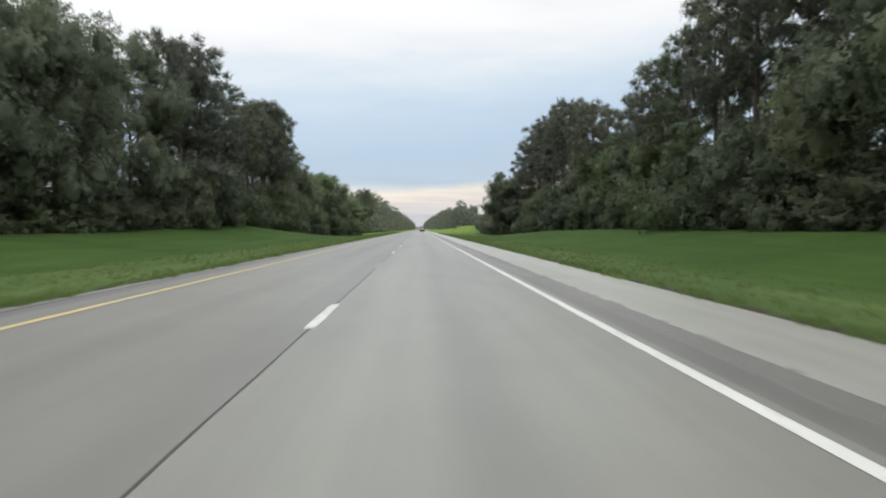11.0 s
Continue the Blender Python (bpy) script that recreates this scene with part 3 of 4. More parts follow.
def plant(kind, seed, x, y, height, girth=1.0, turn=0.0, sink=0.15):
    """Stand a tree of that height on the ground."""
    name = "pine_tree" if kind in ("pine", "mast", "cone", "dome") else "shrub" if kind == "shrub" else "bush" if kind == "bush" else "tree"
    detail = "thicket" if kind == "shrub" and height > 5.2 else kind if kind in ("shrub", "bush") else "tall" if height > 15.6 else "near" if kind in ("broad", "round") and y < 185 and abs(x) < 22 else "young"
    s = height / SIZES[detail]
    m = Matrix.Translation((x, y, ground_z(x, y) - sink)) @ Matrix.Rotation(turn, 4, "Z")
    key = (kind, detail, seed)
    if key in FIRST:
        ob = copy_thing(FIRST[key], m)
        ob.scale = (s * girth, s * girth, s)
        return ob
    trunk, crown = proto(kind, detail, seed)
    root = new(name)
    root.empty_display_size = 0.5
    child("trunk", trunk, root)
    child("crown", crown, root)
    label, cat = TREE_LABELS[kind]
    tagged(root, label, cat, "trees and shrubs along the motorway")
    FIRST[key] = root
    root.matrix_basis = m
    root.scale = (s * girth, s * girth, s)
    return root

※

#### [Stated problem]
Restate the data above exactly, stripping out each image.

#### [Exercise solution]
11.0 s
Continue the Blender Python (bpy) script that recreates this scene with part 3 of 4. More parts follow.
def plant(kind, seed, x, y, height, girth=1.0, turn=0.0, sink=0.15):
    """Stand a tree of that height on the ground."""
    name = "pine_tree" if kind in ("pine", "mast", "cone", "dome") else "shrub" if kind == "shrub" else "bush" if kind == "bush" else "tree"
    detail = "thicket" if kind == "shrub" and height > 5.2 else kind if kind in ("shrub", "bush") else "tall" if height > 15.6 else "near" if kind in ("broad", "round") and y < 185 and abs(x) < 22 else "young"
    s = height / SIZES[detail]
    m = Matrix.Translation((x, y, ground_z(x, y) - sink)) @ Matrix.Rotation(turn, 4, "Z")
    key = (kind, detail, seed)
    if key in FIRST:
        ob = copy_thing(FIRST[key], m)
        ob.scale = (s * girth, s * girth, s)
        return ob
    trunk, crown = proto(kind, detail, seed)
    root = new(name)
    root.empty_display_size = 0.5
    child("trunk", trunk, root)
    child("crown", crown, root)
    label, cat = TREE_LABELS[kind]
    tagged(root, label, cat, "trees and shrubs along the motorway")
    FIRST[key] = root
    root.matrix_basis = m
    root.scale = (s * girth, s * girth, s)
    return root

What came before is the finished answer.